Instructions to follow:
Reproduce the complete listing without any deviation.

Data provided:

***

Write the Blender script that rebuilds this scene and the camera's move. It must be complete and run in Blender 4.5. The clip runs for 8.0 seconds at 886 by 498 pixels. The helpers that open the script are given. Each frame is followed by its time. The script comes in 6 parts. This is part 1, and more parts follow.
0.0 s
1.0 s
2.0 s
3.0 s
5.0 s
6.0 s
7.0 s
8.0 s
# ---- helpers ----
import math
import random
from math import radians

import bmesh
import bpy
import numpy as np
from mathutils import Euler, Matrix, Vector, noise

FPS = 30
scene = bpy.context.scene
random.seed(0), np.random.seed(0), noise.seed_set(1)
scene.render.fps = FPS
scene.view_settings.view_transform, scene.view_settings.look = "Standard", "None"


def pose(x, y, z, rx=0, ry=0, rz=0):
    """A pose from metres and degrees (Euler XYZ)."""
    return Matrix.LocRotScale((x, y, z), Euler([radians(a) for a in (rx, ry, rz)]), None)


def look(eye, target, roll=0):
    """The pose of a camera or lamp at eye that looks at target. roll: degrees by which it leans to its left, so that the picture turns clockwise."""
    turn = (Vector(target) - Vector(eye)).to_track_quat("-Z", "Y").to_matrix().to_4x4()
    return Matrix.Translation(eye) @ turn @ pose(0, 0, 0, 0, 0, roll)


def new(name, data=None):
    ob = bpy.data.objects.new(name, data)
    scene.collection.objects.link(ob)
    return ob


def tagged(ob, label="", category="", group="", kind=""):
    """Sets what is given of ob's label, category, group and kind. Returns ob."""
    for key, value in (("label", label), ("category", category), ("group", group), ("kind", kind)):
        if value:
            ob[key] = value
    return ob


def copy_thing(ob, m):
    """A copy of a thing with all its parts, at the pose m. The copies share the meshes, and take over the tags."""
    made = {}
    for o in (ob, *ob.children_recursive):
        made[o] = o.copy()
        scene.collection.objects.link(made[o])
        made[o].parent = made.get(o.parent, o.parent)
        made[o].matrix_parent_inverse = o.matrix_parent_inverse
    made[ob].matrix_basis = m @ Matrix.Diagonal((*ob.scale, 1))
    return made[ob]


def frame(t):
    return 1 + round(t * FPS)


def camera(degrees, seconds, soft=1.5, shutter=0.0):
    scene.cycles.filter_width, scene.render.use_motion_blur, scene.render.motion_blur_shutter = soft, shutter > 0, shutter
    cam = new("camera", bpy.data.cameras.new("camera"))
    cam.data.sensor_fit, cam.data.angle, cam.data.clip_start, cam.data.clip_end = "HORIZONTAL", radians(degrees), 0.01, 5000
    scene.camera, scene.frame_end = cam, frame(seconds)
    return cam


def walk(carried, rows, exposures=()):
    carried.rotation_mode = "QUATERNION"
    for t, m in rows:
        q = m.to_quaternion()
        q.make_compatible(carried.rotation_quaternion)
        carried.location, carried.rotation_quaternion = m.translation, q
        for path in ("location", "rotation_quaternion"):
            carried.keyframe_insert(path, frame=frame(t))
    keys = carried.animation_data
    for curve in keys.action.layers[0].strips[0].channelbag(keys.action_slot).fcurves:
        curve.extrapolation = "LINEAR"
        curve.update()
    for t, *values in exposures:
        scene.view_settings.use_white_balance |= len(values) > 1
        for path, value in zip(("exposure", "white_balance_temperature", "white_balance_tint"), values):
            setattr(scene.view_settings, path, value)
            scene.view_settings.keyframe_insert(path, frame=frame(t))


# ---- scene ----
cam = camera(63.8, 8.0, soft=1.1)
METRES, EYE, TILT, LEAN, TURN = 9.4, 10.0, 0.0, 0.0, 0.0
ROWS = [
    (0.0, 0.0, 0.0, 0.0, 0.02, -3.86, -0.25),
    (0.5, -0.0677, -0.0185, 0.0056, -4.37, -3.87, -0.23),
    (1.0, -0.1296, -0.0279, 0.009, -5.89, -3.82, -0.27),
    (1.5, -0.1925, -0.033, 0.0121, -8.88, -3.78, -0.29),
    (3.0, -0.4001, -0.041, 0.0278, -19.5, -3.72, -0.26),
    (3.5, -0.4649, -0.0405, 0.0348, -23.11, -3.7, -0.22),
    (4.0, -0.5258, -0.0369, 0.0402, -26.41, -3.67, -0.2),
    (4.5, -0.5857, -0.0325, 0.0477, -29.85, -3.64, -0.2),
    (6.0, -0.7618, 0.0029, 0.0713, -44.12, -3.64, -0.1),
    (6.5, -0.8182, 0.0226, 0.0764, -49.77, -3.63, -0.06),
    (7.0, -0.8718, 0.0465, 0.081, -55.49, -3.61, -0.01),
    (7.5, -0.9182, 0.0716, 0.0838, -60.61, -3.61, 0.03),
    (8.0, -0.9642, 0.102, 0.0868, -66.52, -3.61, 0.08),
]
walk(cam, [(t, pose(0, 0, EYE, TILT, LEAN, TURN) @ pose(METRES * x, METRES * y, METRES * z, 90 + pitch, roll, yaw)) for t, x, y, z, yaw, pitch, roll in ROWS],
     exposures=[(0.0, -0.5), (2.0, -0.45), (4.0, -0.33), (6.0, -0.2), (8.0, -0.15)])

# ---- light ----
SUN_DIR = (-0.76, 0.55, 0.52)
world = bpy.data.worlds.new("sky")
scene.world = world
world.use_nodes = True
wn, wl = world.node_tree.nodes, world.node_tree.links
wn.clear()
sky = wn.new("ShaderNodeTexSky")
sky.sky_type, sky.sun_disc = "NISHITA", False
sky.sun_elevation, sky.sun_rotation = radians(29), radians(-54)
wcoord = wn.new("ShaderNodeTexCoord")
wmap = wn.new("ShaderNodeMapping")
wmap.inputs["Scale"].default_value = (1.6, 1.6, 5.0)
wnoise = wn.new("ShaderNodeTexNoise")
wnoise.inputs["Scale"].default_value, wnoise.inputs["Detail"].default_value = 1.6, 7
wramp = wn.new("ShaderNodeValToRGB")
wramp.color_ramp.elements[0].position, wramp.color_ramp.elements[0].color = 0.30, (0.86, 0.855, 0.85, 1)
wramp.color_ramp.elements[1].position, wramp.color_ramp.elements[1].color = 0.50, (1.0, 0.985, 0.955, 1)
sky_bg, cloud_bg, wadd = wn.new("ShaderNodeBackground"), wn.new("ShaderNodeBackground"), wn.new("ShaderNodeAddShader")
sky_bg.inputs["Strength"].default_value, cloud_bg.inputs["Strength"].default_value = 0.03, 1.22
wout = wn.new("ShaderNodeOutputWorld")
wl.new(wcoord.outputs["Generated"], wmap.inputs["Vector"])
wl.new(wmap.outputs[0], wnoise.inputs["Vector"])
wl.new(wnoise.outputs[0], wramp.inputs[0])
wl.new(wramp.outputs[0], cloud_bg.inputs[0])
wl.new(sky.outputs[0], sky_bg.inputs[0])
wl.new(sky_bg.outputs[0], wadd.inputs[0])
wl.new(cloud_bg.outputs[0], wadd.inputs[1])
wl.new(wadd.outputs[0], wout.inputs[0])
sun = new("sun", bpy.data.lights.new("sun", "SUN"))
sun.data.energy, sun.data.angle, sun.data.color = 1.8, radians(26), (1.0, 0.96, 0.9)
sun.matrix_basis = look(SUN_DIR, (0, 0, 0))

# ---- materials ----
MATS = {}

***

Exercise response:
Write the Blender script that rebuilds this scene and the camera's move. It must be complete and run in Blender 4.5. The clip runs for 8.0 seconds at 886 by 498 pixels. The helpers that open the script are given. Each frame is followed by its time. The script comes in 6 parts. This is part 1, and more parts follow.
0.0 s
1.0 s
2.0 s
3.0 s
5.0 s
6.0 s
7.0 s
8.0 s
# ---- helpers ----
import math
import random
from math import radians

import bmesh
import bpy
import numpy as np
from mathutils import Euler, Matrix, Vector, noise

FPS = 30
scene = bpy.context.scene
random.seed(0), np.random.seed(0), noise.seed_set(1)
scene.render.fps = FPS
scene.view_settings.view_transform, scene.view_settings.look = "Standard", "None"


def pose(x, y, z, rx=0, ry=0, rz=0):
    """A pose from metres and degrees (Euler XYZ)."""
    return Matrix.LocRotScale((x, y, z), Euler([radians(a) for a in (rx, ry, rz)]), None)


def look(eye, target, roll=0):
    """The pose of a camera or lamp at eye that looks at target. roll: degrees by which it leans to its left, so that the picture turns clockwise."""
    turn = (Vector(target) - Vector(eye)).to_track_quat("-Z", "Y").to_matrix().to_4x4()
    return Matrix.Translation(eye) @ turn @ pose(0, 0, 0, 0, 0, roll)


def new(name, data=None):
    ob = bpy.data.objects.new(name, data)
    scene.collection.objects.link(ob)
    return ob


def tagged(ob, label="", category="", group="", kind=""):
    """Sets what is given of ob's label, category, group and kind. Returns ob."""
    for key, value in (("label", label), ("category", category), ("group", group), ("kind", kind)):
        if value:
            ob[key] = value
    return ob


def copy_thing(ob, m):
    """A copy of a thing with all its parts, at the pose m. The copies share the meshes, and take over the tags."""
    made = {}
    for o in (ob, *ob.children_recursive):
        made[o] = o.copy()
        scene.collection.objects.link(made[o])
        made[o].parent = made.get(o.parent, o.parent)
        made[o].matrix_parent_inverse = o.matrix_parent_inverse
    made[ob].matrix_basis = m @ Matrix.Diagonal((*ob.scale, 1))
    return made[ob]


def frame(t):
    return 1 + round(t * FPS)


def camera(degrees, seconds, soft=1.5, shutter=0.0):
    scene.cycles.filter_width, scene.render.use_motion_blur, scene.render.motion_blur_shutter = soft, shutter > 0, shutter
    cam = new("camera", bpy.data.cameras.new("camera"))
    cam.data.sensor_fit, cam.data.angle, cam.data.clip_start, cam.data.clip_end = "HORIZONTAL", radians(degrees), 0.01, 5000
    scene.camera, scene.frame_end = cam, frame(seconds)
    return cam


def walk(carried, rows, exposures=()):
    carried.rotation_mode = "QUATERNION"
    for t, m in rows:
        q = m.to_quaternion()
        q.make_compatible(carried.rotation_quaternion)
        carried.location, carried.rotation_quaternion = m.translation, q
        for path in ("location", "rotation_quaternion"):
            carried.keyframe_insert(path, frame=frame(t))
    keys = carried.animation_data
    for curve in keys.action.layers[0].strips[0].channelbag(keys.action_slot).fcurves:
        curve.extrapolation = "LINEAR"
        curve.update()
    for t, *values in exposures:
        scene.view_settings.use_white_balance |= len(values) > 1
        for path, value in zip(("exposure", "white_balance_temperature", "white_balance_tint"), values):
            setattr(scene.view_settings, path, value)
            scene.view_settings.keyframe_insert(path, frame=frame(t))


# ---- scene ----
cam = camera(63.8, 8.0, soft=1.1)
METRES, EYE, TILT, LEAN, TURN = 9.4, 10.0, 0.0, 0.0, 0.0
ROWS = [
    (0.0, 0.0, 0.0, 0.0, 0.02, -3.86, -0.25),
    (0.5, -0.0677, -0.0185, 0.0056, -4.37, -3.87, -0.23),
    (1.0, -0.1296, -0.0279, 0.009, -5.89, -3.82, -0.27),
    (1.5, -0.1925, -0.033, 0.0121, -8.88, -3.78, -0.29),
    (3.0, -0.4001, -0.041, 0.0278, -19.5, -3.72, -0.26),
    (3.5, -0.4649, -0.0405, 0.0348, -23.11, -3.7, -0.22),
    (4.0, -0.5258, -0.0369, 0.0402, -26.41, -3.67, -0.2),
    (4.5, -0.5857, -0.0325, 0.0477, -29.85, -3.64, -0.2),
    (6.0, -0.7618, 0.0029, 0.0713, -44.12, -3.64, -0.1),
    (6.5, -0.8182, 0.0226, 0.0764, -49.77, -3.63, -0.06),
    (7.0, -0.8718, 0.0465, 0.081, -55.49, -3.61, -0.01),
    (7.5, -0.9182, 0.0716, 0.0838, -60.61, -3.61, 0.03),
    (8.0, -0.9642, 0.102, 0.0868, -66.52, -3.61, 0.08),
]
walk(cam, [(t, pose(0, 0, EYE, TILT, LEAN, TURN) @ pose(METRES * x, METRES * y, METRES * z, 90 + pitch, roll, yaw)) for t, x, y, z, yaw, pitch, roll in ROWS],
     exposures=[(0.0, -0.5), (2.0, -0.45), (4.0, -0.33), (6.0, -0.2), (8.0, -0.15)])

# ---- light ----
SUN_DIR = (-0.76, 0.55, 0.52)
world = bpy.data.worlds.new("sky")
scene.world = world
world.use_nodes = True
wn, wl = world.node_tree.nodes, world.node_tree.links
wn.clear()
sky = wn.new("ShaderNodeTexSky")
sky.sky_type, sky.sun_disc = "NISHITA", False
sky.sun_elevation, sky.sun_rotation = radians(29), radians(-54)
wcoord = wn.new("ShaderNodeTexCoord")
wmap = wn.new("ShaderNodeMapping")
wmap.inputs["Scale"].default_value = (1.6, 1.6, 5.0)
wnoise = wn.new("ShaderNodeTexNoise")
wnoise.inputs["Scale"].default_value, wnoise.inputs["Detail"].default_value = 1.6, 7
wramp = wn.new("ShaderNodeValToRGB")
wramp.color_ramp.elements[0].position, wramp.color_ramp.elements[0].color = 0.30, (0.86, 0.855, 0.85, 1)
wramp.color_ramp.elements[1].position, wramp.color_ramp.elements[1].color = 0.50, (1.0, 0.985, 0.955, 1)
sky_bg, cloud_bg, wadd = wn.new("ShaderNodeBackground"), wn.new("ShaderNodeBackground"), wn.new("ShaderNodeAddShader")
sky_bg.inputs["Strength"].default_value, cloud_bg.inputs["Strength"].default_value = 0.03, 1.22
wout = wn.new("ShaderNodeOutputWorld")
wl.new(wcoord.outputs["Generated"], wmap.inputs["Vector"])
wl.new(wmap.outputs[0], wnoise.inputs["Vector"])
wl.new(wnoise.outputs[0], wramp.inputs[0])
wl.new(wramp.outputs[0], cloud_bg.inputs[0])
wl.new(sky.outputs[0], sky_bg.inputs[0])
wl.new(sky_bg.outputs[0], wadd.inputs[0])
wl.new(cloud_bg.outputs[0], wadd.inputs[1])
wl.new(wadd.outputs[0], wout.inputs[0])
sun = new("sun", bpy.data.lights.new("sun", "SUN"))
sun.data.energy, sun.data.angle, sun.data.color = 1.8, radians(26), (1.0, 0.96, 0.9)
sun.matrix_basis = look(SUN_DIR, (0, 0, 0))

# ---- materials ----
MATS = {}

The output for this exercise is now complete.